═════ INFORMATION PROVIDED

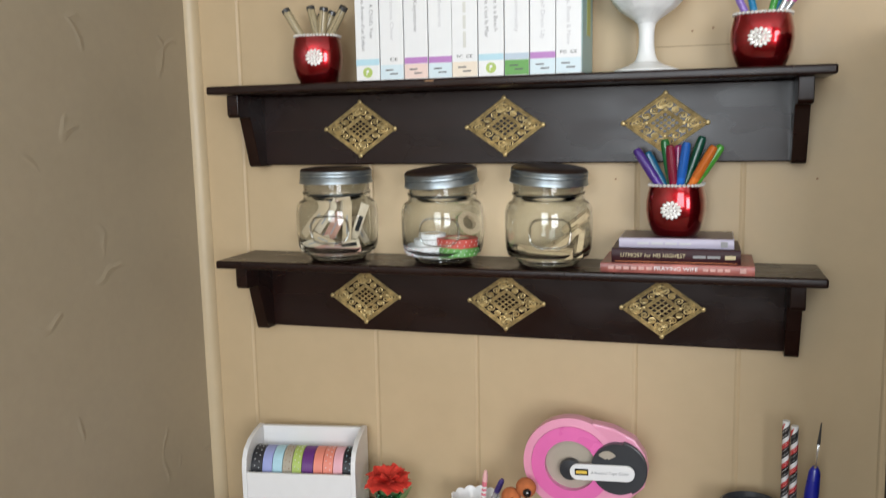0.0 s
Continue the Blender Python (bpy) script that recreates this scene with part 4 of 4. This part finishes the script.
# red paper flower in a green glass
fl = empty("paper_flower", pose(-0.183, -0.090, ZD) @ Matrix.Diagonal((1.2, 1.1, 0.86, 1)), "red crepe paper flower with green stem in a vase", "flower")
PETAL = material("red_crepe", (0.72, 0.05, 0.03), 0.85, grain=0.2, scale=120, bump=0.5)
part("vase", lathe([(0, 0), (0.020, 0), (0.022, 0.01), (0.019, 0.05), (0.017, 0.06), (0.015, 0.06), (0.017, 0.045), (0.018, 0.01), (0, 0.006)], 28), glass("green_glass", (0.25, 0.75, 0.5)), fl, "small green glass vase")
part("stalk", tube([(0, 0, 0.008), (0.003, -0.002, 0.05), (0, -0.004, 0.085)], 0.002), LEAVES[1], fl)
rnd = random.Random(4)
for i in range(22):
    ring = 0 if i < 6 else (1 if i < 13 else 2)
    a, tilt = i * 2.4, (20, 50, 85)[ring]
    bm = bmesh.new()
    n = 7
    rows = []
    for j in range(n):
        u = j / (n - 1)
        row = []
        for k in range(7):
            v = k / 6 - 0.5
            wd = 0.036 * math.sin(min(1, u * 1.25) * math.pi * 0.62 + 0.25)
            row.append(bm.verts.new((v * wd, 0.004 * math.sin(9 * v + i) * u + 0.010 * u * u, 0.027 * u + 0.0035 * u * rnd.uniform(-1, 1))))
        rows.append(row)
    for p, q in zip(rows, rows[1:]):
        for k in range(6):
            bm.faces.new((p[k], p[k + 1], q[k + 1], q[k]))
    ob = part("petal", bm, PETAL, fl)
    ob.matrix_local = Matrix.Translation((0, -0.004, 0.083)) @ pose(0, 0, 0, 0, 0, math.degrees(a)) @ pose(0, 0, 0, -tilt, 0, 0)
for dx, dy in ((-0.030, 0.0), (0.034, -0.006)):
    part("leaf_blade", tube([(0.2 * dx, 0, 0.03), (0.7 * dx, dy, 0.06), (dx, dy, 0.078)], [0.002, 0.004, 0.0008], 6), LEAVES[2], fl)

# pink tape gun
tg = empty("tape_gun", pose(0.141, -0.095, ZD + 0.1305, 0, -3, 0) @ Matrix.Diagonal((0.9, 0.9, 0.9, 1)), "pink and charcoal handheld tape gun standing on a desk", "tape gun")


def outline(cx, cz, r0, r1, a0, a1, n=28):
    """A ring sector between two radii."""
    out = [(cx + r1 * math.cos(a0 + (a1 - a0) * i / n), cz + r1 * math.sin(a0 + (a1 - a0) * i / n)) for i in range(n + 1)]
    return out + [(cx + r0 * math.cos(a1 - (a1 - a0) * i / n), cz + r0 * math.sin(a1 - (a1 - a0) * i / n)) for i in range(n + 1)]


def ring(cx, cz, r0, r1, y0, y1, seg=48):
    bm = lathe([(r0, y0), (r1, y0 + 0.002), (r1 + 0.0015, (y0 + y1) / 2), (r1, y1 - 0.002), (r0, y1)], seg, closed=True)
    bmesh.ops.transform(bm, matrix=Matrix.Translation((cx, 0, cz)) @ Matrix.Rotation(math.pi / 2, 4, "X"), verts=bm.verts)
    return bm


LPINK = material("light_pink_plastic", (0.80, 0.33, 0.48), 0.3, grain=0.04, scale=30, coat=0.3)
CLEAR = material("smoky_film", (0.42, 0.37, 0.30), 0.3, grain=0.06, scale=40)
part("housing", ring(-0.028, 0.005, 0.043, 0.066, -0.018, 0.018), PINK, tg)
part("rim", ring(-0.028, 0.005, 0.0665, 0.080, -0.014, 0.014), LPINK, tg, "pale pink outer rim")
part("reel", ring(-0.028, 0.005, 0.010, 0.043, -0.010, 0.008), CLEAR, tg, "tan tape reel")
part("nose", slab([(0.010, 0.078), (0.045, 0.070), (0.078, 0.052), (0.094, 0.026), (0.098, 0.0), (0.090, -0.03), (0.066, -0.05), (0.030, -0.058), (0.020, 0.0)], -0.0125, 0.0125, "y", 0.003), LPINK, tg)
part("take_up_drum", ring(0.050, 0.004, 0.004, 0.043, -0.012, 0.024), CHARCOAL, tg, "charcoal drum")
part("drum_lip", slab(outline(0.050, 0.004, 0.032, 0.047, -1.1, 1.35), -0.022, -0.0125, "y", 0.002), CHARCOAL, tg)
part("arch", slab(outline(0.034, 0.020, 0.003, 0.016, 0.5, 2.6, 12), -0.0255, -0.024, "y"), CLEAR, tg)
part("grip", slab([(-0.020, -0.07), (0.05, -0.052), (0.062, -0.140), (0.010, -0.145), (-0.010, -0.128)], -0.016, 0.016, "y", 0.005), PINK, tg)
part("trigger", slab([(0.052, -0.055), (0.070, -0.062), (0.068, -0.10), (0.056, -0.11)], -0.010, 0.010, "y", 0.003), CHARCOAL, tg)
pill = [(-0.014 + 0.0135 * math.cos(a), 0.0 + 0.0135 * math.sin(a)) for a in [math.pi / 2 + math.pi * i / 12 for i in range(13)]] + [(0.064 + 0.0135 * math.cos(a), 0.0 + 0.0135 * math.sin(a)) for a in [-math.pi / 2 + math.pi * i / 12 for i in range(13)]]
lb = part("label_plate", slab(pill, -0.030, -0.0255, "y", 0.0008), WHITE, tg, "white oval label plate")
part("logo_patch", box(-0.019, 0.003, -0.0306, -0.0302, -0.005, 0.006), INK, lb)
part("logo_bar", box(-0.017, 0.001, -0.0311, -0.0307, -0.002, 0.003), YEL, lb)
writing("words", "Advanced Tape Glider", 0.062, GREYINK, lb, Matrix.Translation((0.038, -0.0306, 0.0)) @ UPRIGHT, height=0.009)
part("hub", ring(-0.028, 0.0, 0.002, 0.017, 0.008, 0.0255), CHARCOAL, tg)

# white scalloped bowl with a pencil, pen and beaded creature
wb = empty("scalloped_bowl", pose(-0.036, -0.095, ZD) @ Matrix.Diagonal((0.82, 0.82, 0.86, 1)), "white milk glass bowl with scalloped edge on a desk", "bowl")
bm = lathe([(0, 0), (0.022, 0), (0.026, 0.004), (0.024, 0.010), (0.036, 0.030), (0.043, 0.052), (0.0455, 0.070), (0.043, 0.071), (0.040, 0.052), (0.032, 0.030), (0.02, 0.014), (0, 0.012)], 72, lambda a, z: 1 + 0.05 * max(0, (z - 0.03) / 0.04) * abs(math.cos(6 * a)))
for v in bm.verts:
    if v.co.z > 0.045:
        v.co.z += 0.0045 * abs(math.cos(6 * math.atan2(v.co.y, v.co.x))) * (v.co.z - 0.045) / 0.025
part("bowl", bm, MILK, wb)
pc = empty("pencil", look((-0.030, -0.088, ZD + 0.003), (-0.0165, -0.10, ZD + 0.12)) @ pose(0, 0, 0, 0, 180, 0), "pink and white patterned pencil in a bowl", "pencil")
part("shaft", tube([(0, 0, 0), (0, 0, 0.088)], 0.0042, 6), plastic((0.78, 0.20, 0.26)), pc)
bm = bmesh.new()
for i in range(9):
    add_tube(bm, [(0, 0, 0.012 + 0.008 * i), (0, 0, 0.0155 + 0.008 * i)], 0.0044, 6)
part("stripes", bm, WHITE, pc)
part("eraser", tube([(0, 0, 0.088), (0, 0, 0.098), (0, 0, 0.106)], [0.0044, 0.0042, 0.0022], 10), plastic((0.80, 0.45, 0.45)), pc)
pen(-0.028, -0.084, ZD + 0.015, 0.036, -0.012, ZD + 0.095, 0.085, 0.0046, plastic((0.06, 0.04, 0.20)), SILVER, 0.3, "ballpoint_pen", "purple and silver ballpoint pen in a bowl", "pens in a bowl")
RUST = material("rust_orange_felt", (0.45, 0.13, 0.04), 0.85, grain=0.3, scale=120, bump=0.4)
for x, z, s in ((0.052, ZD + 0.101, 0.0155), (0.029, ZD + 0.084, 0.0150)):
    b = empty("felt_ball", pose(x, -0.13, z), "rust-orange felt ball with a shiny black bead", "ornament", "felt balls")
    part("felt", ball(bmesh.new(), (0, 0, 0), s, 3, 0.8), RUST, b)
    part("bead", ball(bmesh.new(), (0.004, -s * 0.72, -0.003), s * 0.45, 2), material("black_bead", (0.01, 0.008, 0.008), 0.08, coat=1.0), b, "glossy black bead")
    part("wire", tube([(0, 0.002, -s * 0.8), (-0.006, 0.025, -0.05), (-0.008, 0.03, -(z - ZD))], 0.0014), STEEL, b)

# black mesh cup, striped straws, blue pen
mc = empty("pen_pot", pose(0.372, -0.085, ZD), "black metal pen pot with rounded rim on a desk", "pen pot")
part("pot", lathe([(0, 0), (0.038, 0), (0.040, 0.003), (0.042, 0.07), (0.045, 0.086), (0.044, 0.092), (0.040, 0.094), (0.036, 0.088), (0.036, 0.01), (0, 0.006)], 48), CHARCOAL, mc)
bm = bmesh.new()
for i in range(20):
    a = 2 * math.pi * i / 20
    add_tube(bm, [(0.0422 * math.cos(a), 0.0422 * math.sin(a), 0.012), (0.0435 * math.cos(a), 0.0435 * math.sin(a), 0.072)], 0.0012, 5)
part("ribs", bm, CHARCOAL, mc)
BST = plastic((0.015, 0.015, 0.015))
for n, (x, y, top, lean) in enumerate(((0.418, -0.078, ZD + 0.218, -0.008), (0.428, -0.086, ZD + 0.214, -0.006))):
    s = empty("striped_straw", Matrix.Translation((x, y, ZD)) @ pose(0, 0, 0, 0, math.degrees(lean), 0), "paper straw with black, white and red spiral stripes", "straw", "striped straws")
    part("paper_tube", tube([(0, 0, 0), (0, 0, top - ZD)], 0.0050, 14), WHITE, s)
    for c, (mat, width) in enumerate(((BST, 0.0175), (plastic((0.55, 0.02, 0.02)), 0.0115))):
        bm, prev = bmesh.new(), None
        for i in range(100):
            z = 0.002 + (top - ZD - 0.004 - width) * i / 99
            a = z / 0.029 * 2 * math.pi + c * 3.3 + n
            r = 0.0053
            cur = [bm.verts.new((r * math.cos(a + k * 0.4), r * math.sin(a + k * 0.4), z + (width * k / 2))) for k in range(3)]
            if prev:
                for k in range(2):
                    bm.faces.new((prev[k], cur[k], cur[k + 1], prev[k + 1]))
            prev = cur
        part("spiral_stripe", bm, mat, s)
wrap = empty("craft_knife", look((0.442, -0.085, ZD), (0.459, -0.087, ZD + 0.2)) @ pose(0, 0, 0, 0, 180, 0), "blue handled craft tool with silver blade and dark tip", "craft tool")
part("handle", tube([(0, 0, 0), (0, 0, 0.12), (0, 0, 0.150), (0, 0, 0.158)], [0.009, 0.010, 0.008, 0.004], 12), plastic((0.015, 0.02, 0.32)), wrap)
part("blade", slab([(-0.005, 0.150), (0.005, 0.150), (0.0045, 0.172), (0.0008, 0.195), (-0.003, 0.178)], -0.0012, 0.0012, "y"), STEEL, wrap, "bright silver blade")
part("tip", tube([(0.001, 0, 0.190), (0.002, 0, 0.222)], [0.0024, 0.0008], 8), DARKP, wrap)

══════════

# WHAT YOU SHOULD DO:
Write out, exactly as they stand, the lines from the one containing "Continue the Blender" through the one containing "pose(0.141, -0.095, ZD", both ends included.

# FINAL ANSWER:
Continue the Blender Python (bpy) script that recreates this scene with part 4 of 4. This part finishes the script.
# red paper flower in a green glass
fl = empty("paper_flower", pose(-0.183, -0.090, ZD) @ Matrix.Diagonal((1.2, 1.1, 0.86, 1)), "red crepe paper flower with green stem in a vase", "flower")
PETAL = material("red_crepe", (0.72, 0.05, 0.03), 0.85, grain=0.2, scale=120, bump=0.5)
part("vase", lathe([(0, 0), (0.020, 0), (0.022, 0.01), (0.019, 0.05), (0.017, 0.06), (0.015, 0.06), (0.017, 0.045), (0.018, 0.01), (0, 0.006)], 28), glass("green_glass", (0.25, 0.75, 0.5)), fl, "small green glass vase")
part("stalk", tube([(0, 0, 0.008), (0.003, -0.002, 0.05), (0, -0.004, 0.085)], 0.002), LEAVES[1], fl)
rnd = random.Random(4)
for i in range(22):
    ring = 0 if i < 6 else (1 if i < 13 else 2)
    a, tilt = i * 2.4, (20, 50, 85)[ring]
    bm = bmesh.new()
    n = 7
    rows = []
    for j in range(n):
        u = j / (n - 1)
        row = []
        for k in range(7):
            v = k / 6 - 0.5
            wd = 0.036 * math.sin(min(1, u * 1.25) * math.pi * 0.62 + 0.25)
            row.append(bm.verts.new((v * wd, 0.004 * math.sin(9 * v + i) * u + 0.010 * u * u, 0.027 * u + 0.0035 * u * rnd.uniform(-1, 1))))
        rows.append(row)
    for p, q in zip(rows, rows[1:]):
        for k in range(6):
            bm.faces.new((p[k], p[k + 1], q[k + 1], q[k]))
    ob = part("petal", bm, PETAL, fl)
    ob.matrix_local = Matrix.Translation((0, -0.004, 0.083)) @ pose(0, 0, 0, 0, 0, math.degrees(a)) @ pose(0, 0, 0, -tilt, 0, 0)
for dx, dy in ((-0.030, 0.0), (0.034, -0.006)):
    part("leaf_blade", tube([(0.2 * dx, 0, 0.03), (0.7 * dx, dy, 0.06), (dx, dy, 0.078)], [0.002, 0.004, 0.0008], 6), LEAVES[2], fl)

# pink tape gun
tg = empty("tape_gun", pose(0.141, -0.095, ZD + 0.1305, 0, -3, 0) @ Matrix.Diagonal((0.9, 0.9, 0.9, 1)), "pink and charcoal handheld tape gun standing on a desk", "tape gun")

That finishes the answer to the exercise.